Mothers of Salem
When mothers of Salem
Their children brought to Jesus,
The stern disciples drove them back
And bade them depart.
But Jesus saw them
Ere they fled, and sweetly smiled,
And kindly said:
"Suffer little children to come unto me."
I chuckle whenever I hear this children's hymn. Imagine it being offered up as a Christmas song in the midst of the standard commercial fare (Santa Claus is Coming to Town, Rudolph the Red Nose Reindeer, Jingle Bells). This is exactly what I did as a very young child attending one of my Dad's service club Christmas parties. Children had been asked to contribute their favourite carol to the program. Some were off-key, some were shy and muted, some were mumbled and then forceful with a few remembered refrains. But young Doug? He was loud and off-topic. Or was I?
Strangely, the experience does remain in my memory. Probably because of the puzzled looks which appeared on the faces of adults as I did my best in honour of Jesus. My parents even looked a little put off for a couple of seconds. The song was in fact a children's favourite at Sunday School (Jesus is a nice guy. His ways are good. He likes kids. He wants them near. He tells friends and mothers that it must be so.)

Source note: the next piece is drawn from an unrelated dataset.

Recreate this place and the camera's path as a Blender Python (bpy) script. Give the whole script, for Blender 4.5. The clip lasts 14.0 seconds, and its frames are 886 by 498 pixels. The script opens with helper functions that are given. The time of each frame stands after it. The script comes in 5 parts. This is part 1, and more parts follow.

Is this not the message which presently struggles to the surface at Christmas? The rush is on; the shops are full; the tills are ringing; the restaurants host the company parties; the festive painted windows capture the imagination; the radios repeat the signature songs of Crosby, Williams, Carpenter and Matthis.
But who 'repeats the sounding joy' of God coming near, and especially to children? When you see it. Really see it. This humbling condescension of the Most High to the over-crowded City of David and the gentle beasts and rude smells of the manger. Nothing can be more captivating.